Ethel Brunty has been waiting for three decades now just to get what she has been fighting for: moral damages for the death of her daughter, Rhonda.
In January 1980, Rhonda died after the car she was in collided with a Philippine National Railways (PNR) train in Moncada, Tarlac.
The mishap also took the life of driver, Rodolfo Mercelita, but spared the second passenger, Juan Manuel Garcia.
Three years after the accident, Brunty and Garcia filed for damages against PNR at the Manila Regional Trial Court, which eventually awarded a P1.15 million compensation costs in their favor in 1990.
But the case dragged on for another 15 years after PNR asked the Court of Appeals (CA) to review the ruling.
In August 2005, CA affirmed the lower court’s decision, raising the death indemnity for Brunty from P30,000 to P50,000 but nullifying the P72,760 car damage reparation.
Refusing to surrender its case, the state railway company filed another petition for review with the Supreme Court the following year.
And in its ruling, the High Court upheld CA’s liability verdict even after removing the award for actual damages of P500,000 due to “lack of basis.”
The process deducted P500,000 from the original P1.15 million moral damages imposed by Manila RTC.

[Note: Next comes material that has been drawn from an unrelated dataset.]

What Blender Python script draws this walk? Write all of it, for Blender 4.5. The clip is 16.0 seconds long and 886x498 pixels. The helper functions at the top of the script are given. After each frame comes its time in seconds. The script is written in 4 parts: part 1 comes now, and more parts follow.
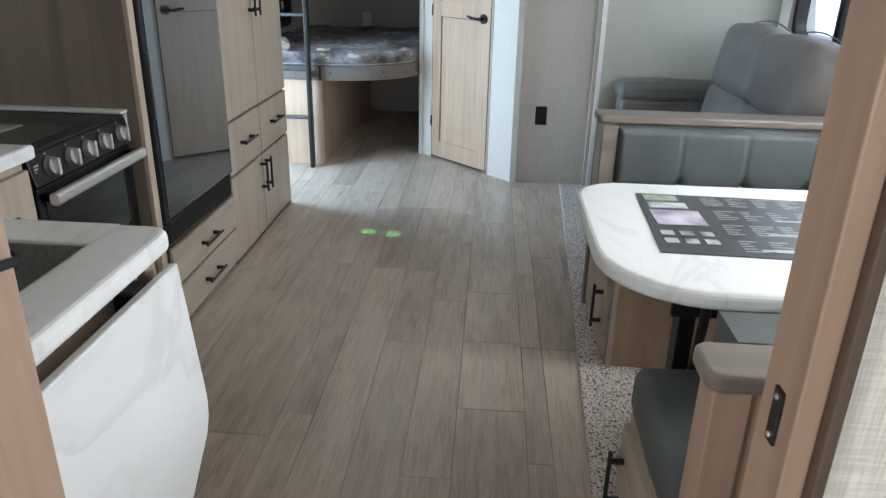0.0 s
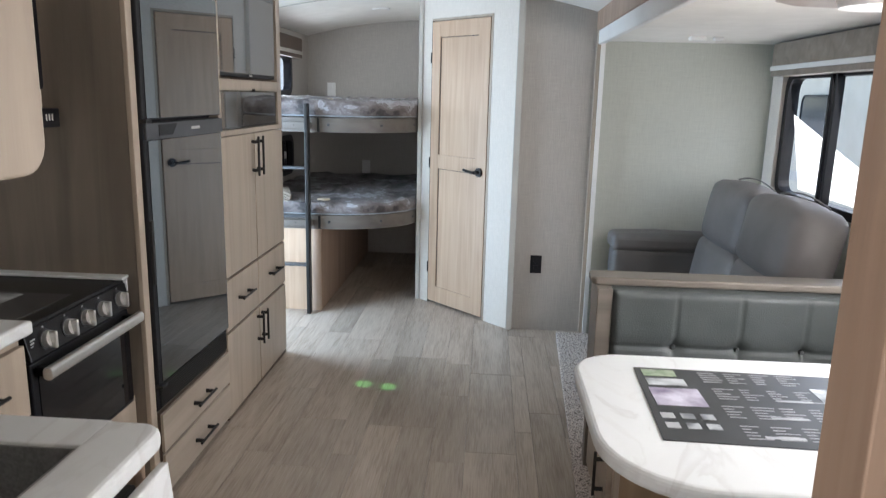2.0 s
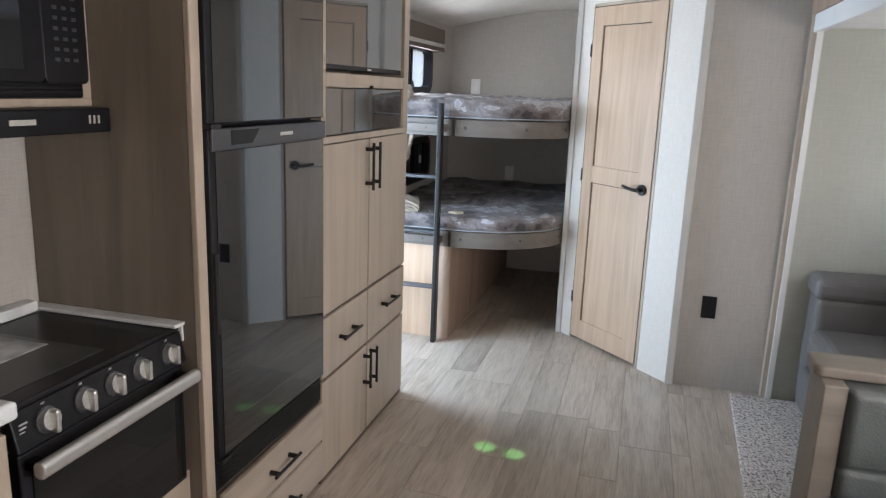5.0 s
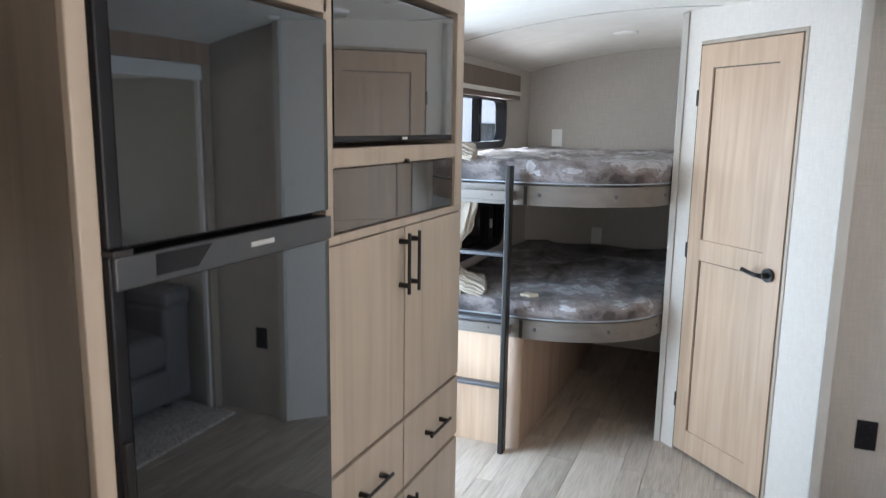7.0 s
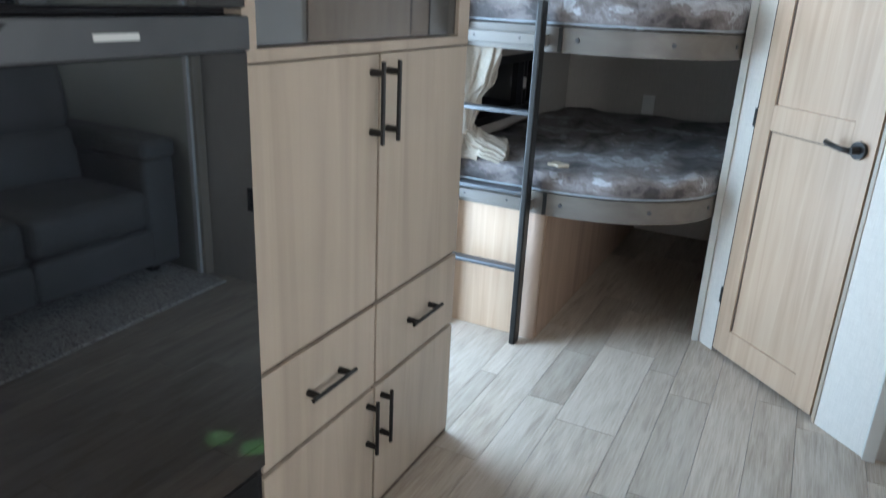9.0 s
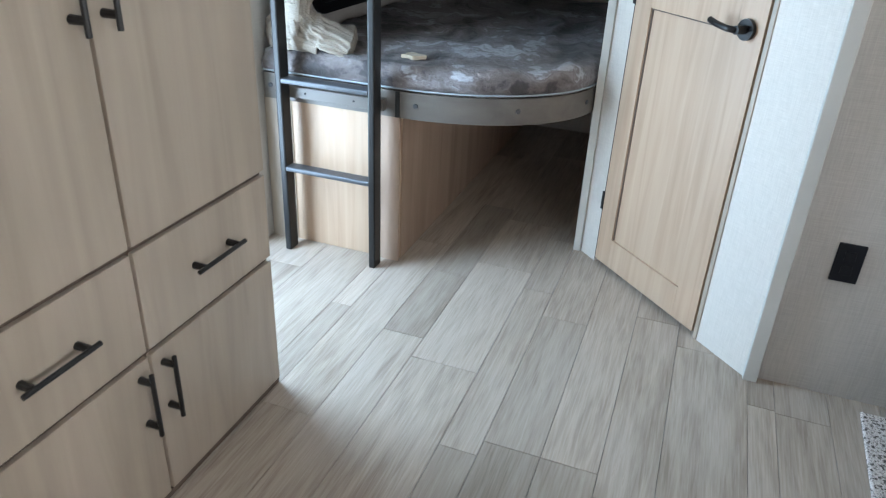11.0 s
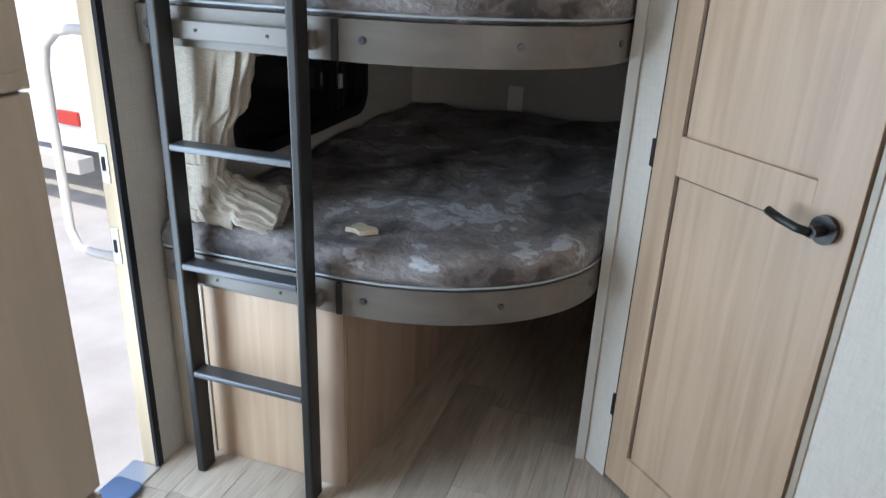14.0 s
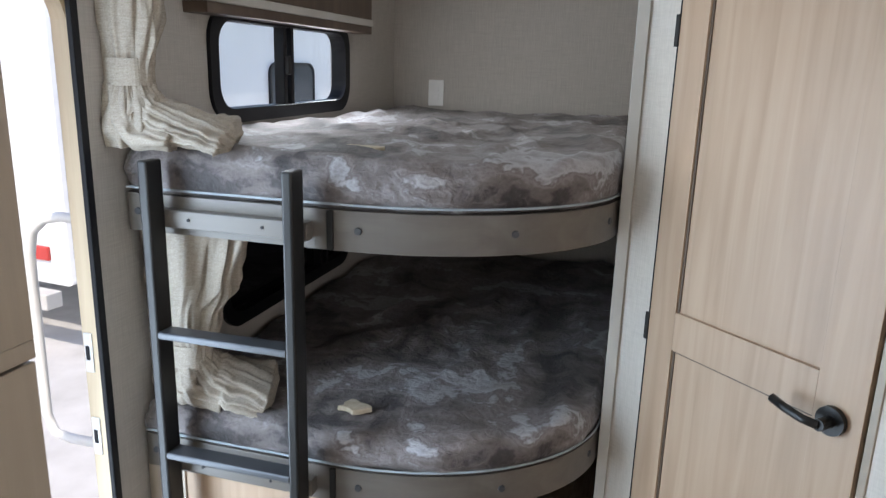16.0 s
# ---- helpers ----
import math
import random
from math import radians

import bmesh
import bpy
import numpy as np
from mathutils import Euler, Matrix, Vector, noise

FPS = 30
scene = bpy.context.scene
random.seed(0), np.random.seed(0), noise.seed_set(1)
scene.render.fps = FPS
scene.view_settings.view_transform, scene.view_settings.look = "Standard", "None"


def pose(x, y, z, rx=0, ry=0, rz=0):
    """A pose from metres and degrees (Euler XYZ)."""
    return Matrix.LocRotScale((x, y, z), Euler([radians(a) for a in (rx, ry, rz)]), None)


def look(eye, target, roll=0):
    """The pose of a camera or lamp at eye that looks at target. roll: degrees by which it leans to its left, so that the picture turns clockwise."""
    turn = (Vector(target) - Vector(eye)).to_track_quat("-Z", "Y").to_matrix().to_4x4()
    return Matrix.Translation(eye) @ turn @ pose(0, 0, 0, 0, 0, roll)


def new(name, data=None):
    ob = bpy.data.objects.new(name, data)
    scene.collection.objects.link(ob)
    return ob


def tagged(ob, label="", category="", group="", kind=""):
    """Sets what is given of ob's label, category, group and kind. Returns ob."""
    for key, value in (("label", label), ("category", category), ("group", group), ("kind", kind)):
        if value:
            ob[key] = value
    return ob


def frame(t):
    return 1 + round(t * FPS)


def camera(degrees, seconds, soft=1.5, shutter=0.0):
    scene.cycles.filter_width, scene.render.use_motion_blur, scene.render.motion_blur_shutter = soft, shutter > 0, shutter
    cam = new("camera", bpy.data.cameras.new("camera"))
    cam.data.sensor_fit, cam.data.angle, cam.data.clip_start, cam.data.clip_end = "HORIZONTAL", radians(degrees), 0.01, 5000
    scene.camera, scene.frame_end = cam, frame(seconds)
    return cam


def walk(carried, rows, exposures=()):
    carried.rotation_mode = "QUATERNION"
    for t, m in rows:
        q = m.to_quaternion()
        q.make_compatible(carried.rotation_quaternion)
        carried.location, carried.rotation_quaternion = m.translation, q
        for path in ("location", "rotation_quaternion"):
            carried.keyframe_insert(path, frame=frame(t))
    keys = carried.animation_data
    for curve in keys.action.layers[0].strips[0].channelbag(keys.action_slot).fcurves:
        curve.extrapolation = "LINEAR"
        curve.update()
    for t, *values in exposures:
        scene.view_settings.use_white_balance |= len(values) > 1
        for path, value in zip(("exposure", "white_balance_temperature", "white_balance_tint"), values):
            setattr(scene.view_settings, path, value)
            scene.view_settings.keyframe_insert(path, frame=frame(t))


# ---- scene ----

In a six-page decision promulgated October 18 this year, the Commission on Audit (CoA) ordered PNR to pay P500,000 in moral damages to Brunty and Garcia.
CoA chair Ma. Gracia Pulido Tan ordered that the claimants are also entitled to P50,000 death indemnity of Rhonda based on original court ruling.
In the same decision, Tan as well as CoA Commissioners Juanito G. Espino Jr. and Heidi L. Mendoza also agreed for the recompense of P50,000 legal expenses and P25,000 temperate damages.
“Wherefore, premises considered, the instant petition/money claim in the amount of P625,000 and costs of suit, representing the outstanding liability of PNR to Petitioners pursuant to the final and executory judgment of the SC in “Philippine National Railways vs. Ethel Brunty and Juan Manuel M. Garcia, is granted,” the COA declared.
More than three decades after filing the case, Brunty still waits in vain for PNR to pay up.